Resistance (Line/Level)
Resistance, in financial markets, refers to the highest price level that an asset reaches during a specific period. Traders and investors use this concept to identify potential selling points. Resistance acts as a barrier that prevents the price from rising further. When an asset’s price approaches this level, selling pressure typically increases, making it difficult for the price to move above the resistance level.
Identifying resistance levels
Traders identify resistance levels through technical analysis. They examine historical price charts to pinpoint where the asset has repeatedly faced selling pressure. These levels are not always exact prices but often represent price zones where the asset struggles to move higher.
Methods to identify resistance
Trendlines: Traders draw horizontal lines at peaks in the price chart. These lines indicate resistance levels.
Moving averages: These can act as dynamic resistance levels. For example, a 200-day moving average often serves as a resistance line in long-term trends.
Previous highs: Past peak prices often become resistance levels when the asset approaches them again.
Importance of resistance levels
Resistance levels are crucial for making informed trading decisions.
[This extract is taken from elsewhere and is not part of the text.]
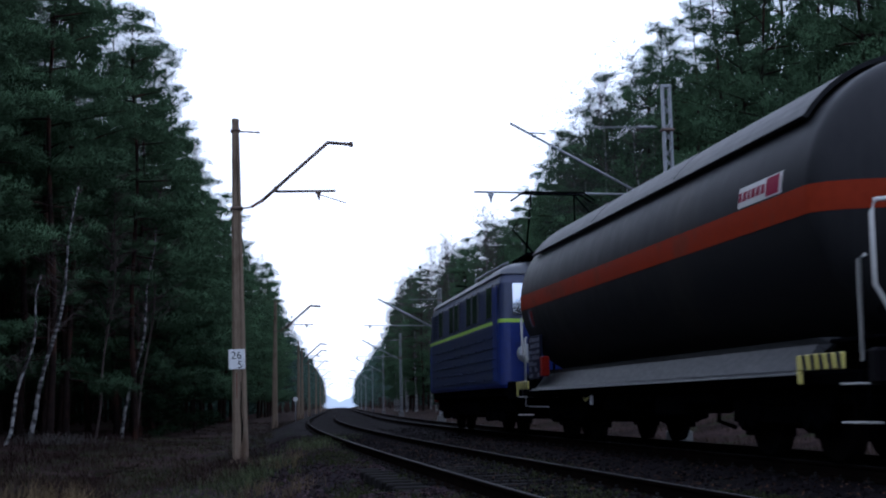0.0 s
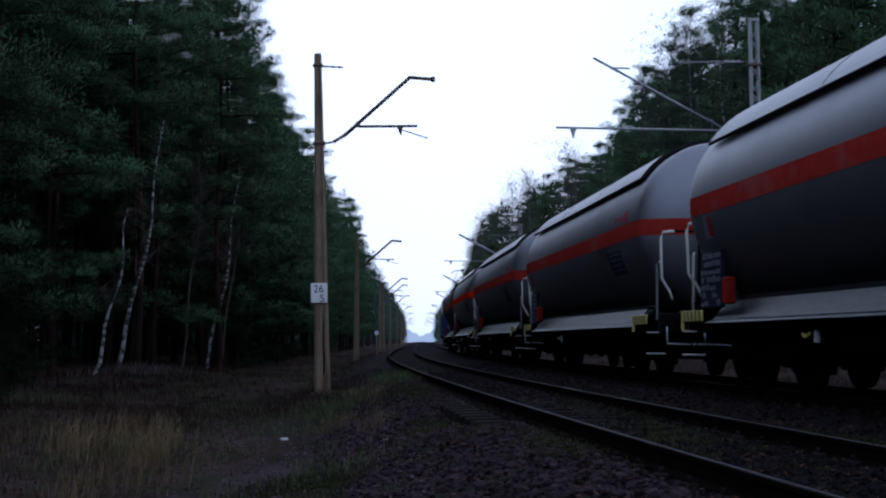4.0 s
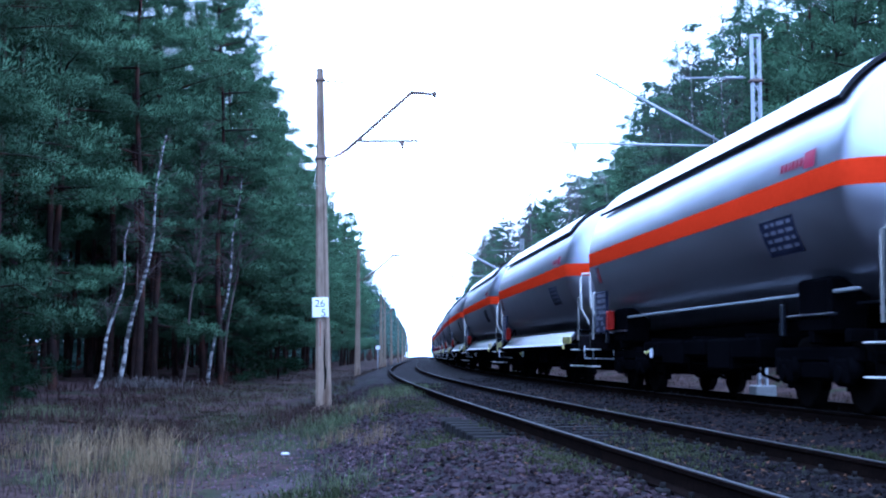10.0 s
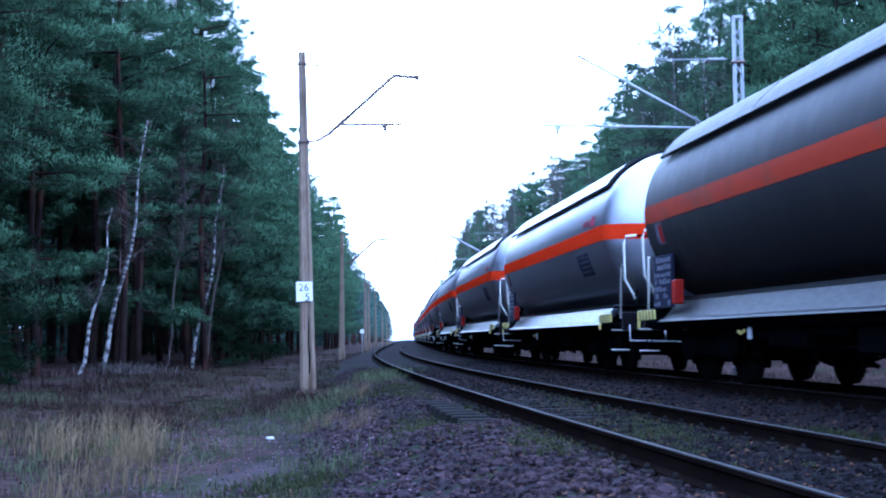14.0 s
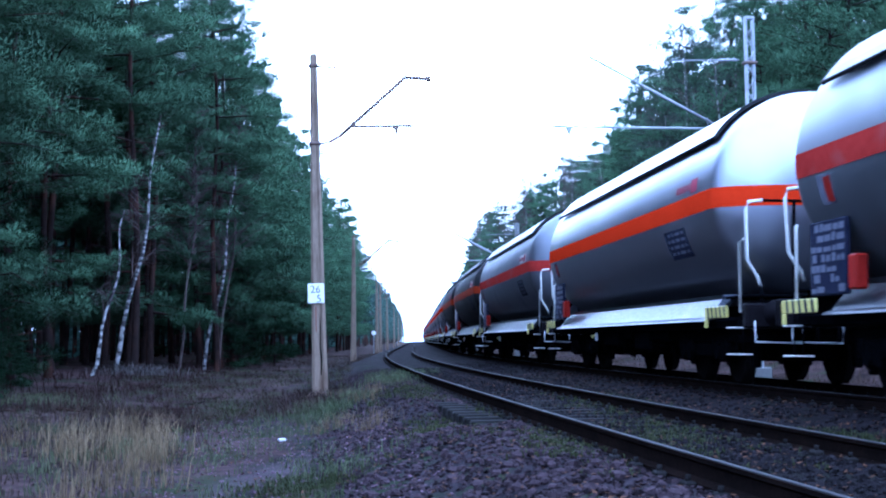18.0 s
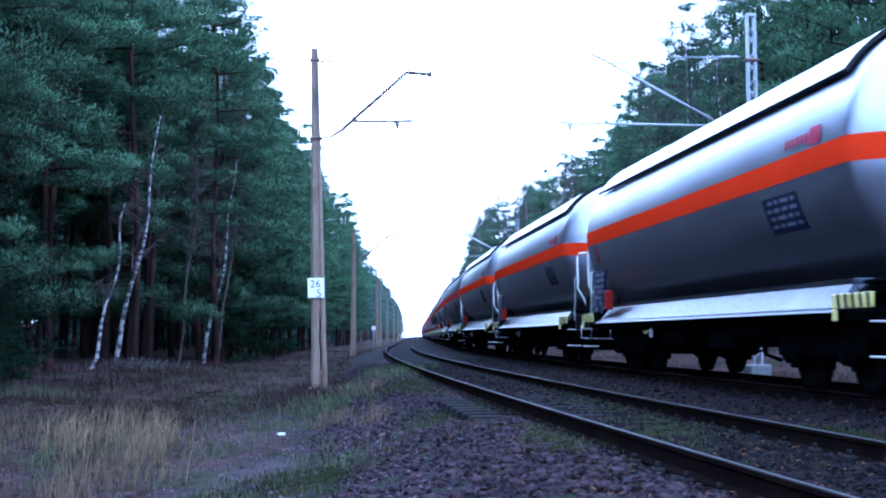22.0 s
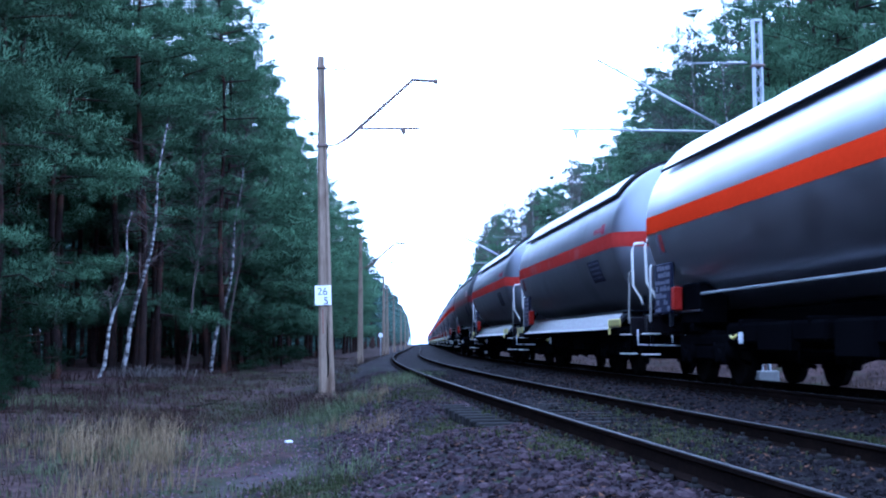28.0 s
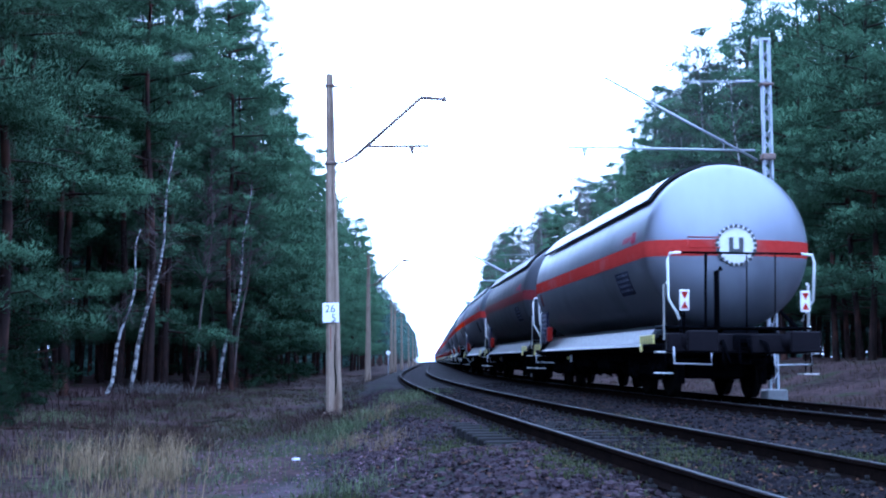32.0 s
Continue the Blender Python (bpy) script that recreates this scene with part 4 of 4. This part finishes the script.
def plant_forest():
    r2 = random.Random(11)
    near = [pine(100 + i, h, c, w, 1.7, 60, .30, .11, dead=20, low=lo) for i, (h, c, w, lo) in enumerate(((20.5, .37, 3.7, 3), (19.5, .33, 3.9, 4), (21.4, .42, 3.5, 2), (19.0, .35, 3.8, 3)))]
    edge = [pine(140 + i, h, c, w, 1.4, 52, .34, .12, dead=14, low=lo) for i, (h, c, w, lo) in enumerate(((18.6, .20, 3.5, 5), (17.8, .15, 3.7, 4), (19.0, .24, 3.3, 6), (17.4, .17, 3.6, 4)))]
    inner = [pine(200 + i, h, c, w, 1.5, 18, .42, .28, dead=16) for i, (h, c, w) in enumerate(((17.5, .48, 2.9), (16.8, .44, 3.0), (18.2, .52, 2.8)))]
    young = [pine(300 + i, h, .08, w, .7, 34, .24, .12, NEEDLE2, "young dense green pine branching down to the ground", 4) for i, (h, w) in enumerate(((6.5, 1.9), (4.5, 1.6), (8.5, 2.3)))]
    for o in near + edge + inner + young:
        o.matrix_basis = Matrix.Translation((r2.uniform(-60, -40), -30 - 3 * len(o.name), 0))
    used = set()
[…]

They help traders predict potential price reversals and set target prices for selling assets. Recognizing these levels allows traders to:
Plan entry and exit points: Knowing resistance levels helps traders decide when to enter or exit a trade, optimizing their profit potential.
Set stop-loss orders: Traders place stop-loss orders just below resistance levels to limit potential losses if the price reverses.
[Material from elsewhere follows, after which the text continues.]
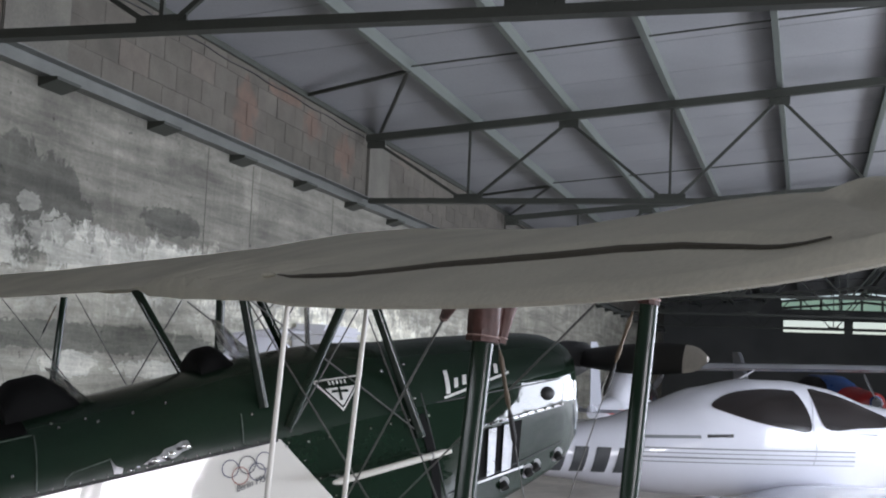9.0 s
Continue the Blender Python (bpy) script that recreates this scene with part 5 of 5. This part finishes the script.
# white cabinet-like box against the long wall, made up for an unidentified pale body
cabinet = thing("storage_cabinet", hg(10.0, B_WALL - 0.24, 0.0), "tall white box standing in for an unidentified white body by the concrete wall", "cabinet")
part("body", block((9.45, 3.5, 0.08), (10.6, B_WALL - 0.012, 2.12), HANGAR, bevel=0.03), M_WHITE, cabinet)
part("plinth", block((9.5, 3.54, 0.0), (10.55, B_WALL - 0.03, 0.09), HANGAR), M_BLACK, cabinet, "dark plinth")
part("top", block((9.43, 3.48, 2.13), (10.62, B_WALL - 0.01, 2.25), HANGAR, bevel=0.045), M_WHITE, cabinet, "white rounded top")
for a0, a1, knob in ((9.48, 10.018, 9.97), (10.03, 10.57, 10.08)):
    leaf = part("door", block((a0, 3.478, 0.12), (a1, 3.502, 2.08), HANGAR, bevel=0.006), M_WHITE, cabinet)
    part("handle", block((knob - 0.012, 3.45, 1.0), (knob + 0.012, 3.48, 1.16), HANGAR, bevel=0.004), M_SILVER, leaf, "small metal handle")

# eave angle, ties and cable along the top of the block wall
bm = block((A_BACK, B_WALL - 0.05, Z_EAVE - 0.09), (A_END, B_WALL + 0.05, Z_EAVE - 0.02), HANGAR)
tagged(part("eave_angle", bm, M_STEELGREEN), "dark steel angle along the eave", "beam", kind="structure")
TIE = 5.5
for k in range(-1, 6):
    a = FIRST + SPACING * k + TIE
    for along in (0.8, 3.45):
        p = hg(a + along, B_WALL - 0.04, Z_EAVE - 0.04)
        q = hg(a, NODES[1], roof_z(NODES[1]) - 0.14)
        tagged(part("eave_tie", tube(p, q, 0.026, n=6), M_STEELGREEN), "dark steel tie from the eave to the first purlin", "tie", "eave ties", kind="structure")
for k in range(0, 6):
    a = FIRST + SPACING * k
    bm = block((a + 0.32, B_WALL - 0.05, 4.145), (a + 1.2, B_WALL + 0.1, Z_EAVE - 0.1), HANGAR, bevel=0.01)
    tagged(part("pilaster", bm, M_PILASTER), "pale concrete pilaster under the truss end", "pilaster", "pilasters", kind="structure")
tagged(part("wall_board", block((1.7, B_WALL - 0.045, 4.15), (FIRST + 0.3, B_WALL + 0.02, Z_EAVE - 0.1), HANGAR, bevel=0.004), M_BOARD), "dark brown board panel fixed above the rail on the wall", "board", kind="structure")
cable = []
for k in range(40):
    a = 2.0 + 0.3 * k
    cable.append(hg(a, B_WALL - 0.02, Z_EAVE - 0.14 - 0.03 * abs(math.sin(k * 0.8))))
tagged(part("wall_cable", bent_tube(cable, 0.008, 6), M_BLACK), "black cable slung along the top of the wall", "cable")
M_GREYLAMP = material("grey_lamp_enamel", (0.22, 0.225, 0.22), 0.5, vary=0.15)
tagged(part("tube_lamp", block((19.64, -5.16, 3.72), (19.76, -3.74, 3.80), HANGAR, bevel=0.01), M_GREYLAMP), "long unlit fluorescent lamp fitting below the trusses", "lamp")
for b in (-4.95, -3.95):
    tagged(part("lamp_hanger", tube(hg(19.7, b, 3.8), hg(19.7, b, Z_BOT), 0.012, n=6), M_STEELGREEN), "thin hanger rod of the lamp fitting", "hanger")

# sag rods between the purlins, halfway along each bay
for k in range(-1, 6):
    a = FIRST + SPACING * k + TIE
    for b0, b1 in ((NODES[1], B_RIDGE), (B_RIDGE, B_FAR + 0.3)):
        bm = tube(hg(a, b0, roof_z(b0) - 0.09), hg(a, b1, roof_z(b1) - 0.09), 0.011, n=6)
        tagged(part("sag_rod", bm, M_STEELGREEN), "thin dark steel rod tying the purlins together", "rod", "sag rods", kind="structure")
# formwork joints of the cast wall
for a, z0, z1 in ((8.15, 0.0, 3.96), (7.06, 2.7, 3.96), (1.6, 0.0, 3.96), (10.6, 0.0, 3.96)):
    part("formwork_joint", block((a - 0.006, B_WALL - 0.003, z0), (a + 0.006, B_WALL + 0.01, z1), HANGAR), M_BLOCKMORTAR, wall_cast)

# ---- hollow blocks above the concrete wall ----
L_B, H_B = 0.53, 0.25


def block_mesh():
    bmx = block((0.0028, -0.07, 0.002), (L_B - 0.0028, 0.05, H_B - 0.002), bevel=0.003)
    me = bpy.data.meshes.new("hollow_block")
    bmesh.ops.recalc_face_normals(bmx, faces=bmx.faces[:])
    bmx.to_mesh(me)
    bmx.free()
    me.materials.append(M_BLOCK)
    return me


shared = block_mesh()
rest = bmesh.new()
for row in range(4):
    z = 4.13 + H_B * row
    a = -3.0 - (L_B / 2) * (row % 2)
    while a < 40:
        jit = rnd.uniform(-0.003, 0.002)
        m = HANGAR @ Matrix.Translation((a, B_WALL + 0.06 + jit, z)) @ Matrix.Rotation(rnd.uniform(-0.006, 0.006), 4, "Y")
        if 0.5 < a < 19:
            ob = new("hollow_block", shared)
            ob.parent = wall_blocks
            ob.matrix_basis = m
        else:
            block((0.0028, -0.07, 0.002), (L_B - 0.0028, 0.05, H_B - 0.002), m, rest)
        a += L_B
tagged(part("far_blocks", rest, M_BLOCK, wall_blocks), kind="stuff")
Assess market sentiment: Resistance levels indicate where sellers dominate, providing insights into market sentiment.
Breakouts and false breakouts
When an asset’s price moves above a resistance level, it is called a breakout. Breakouts signal potential upward momentum and buying opportunities. However, traders must differentiate between true breakouts and false breakouts.
True breakouts
A true breakout occurs when the price moves significantly above the resistance level with high trading volume. This movement suggests strong buying interest and a potential continuation of the uptrend.
False breakouts
A false breakout happens when the price briefly moves above the resistance level but quickly falls back below it. This movement indicates a lack of buying interest or increased selling pressure. Traders use additional indicators, such as volume and momentum, to confirm breakouts.
Final thoughts
Resistance levels are essential tools in technical analysis. They help traders identify potential price ceilings where selling pressure increases. By understanding and using resistance levels, traders can make more informed decisions, optimize their entry and exit points, and manage risks more effectively. Recognizing the significance of resistance in market behavior enhances trading strategies and improves overall market analysis.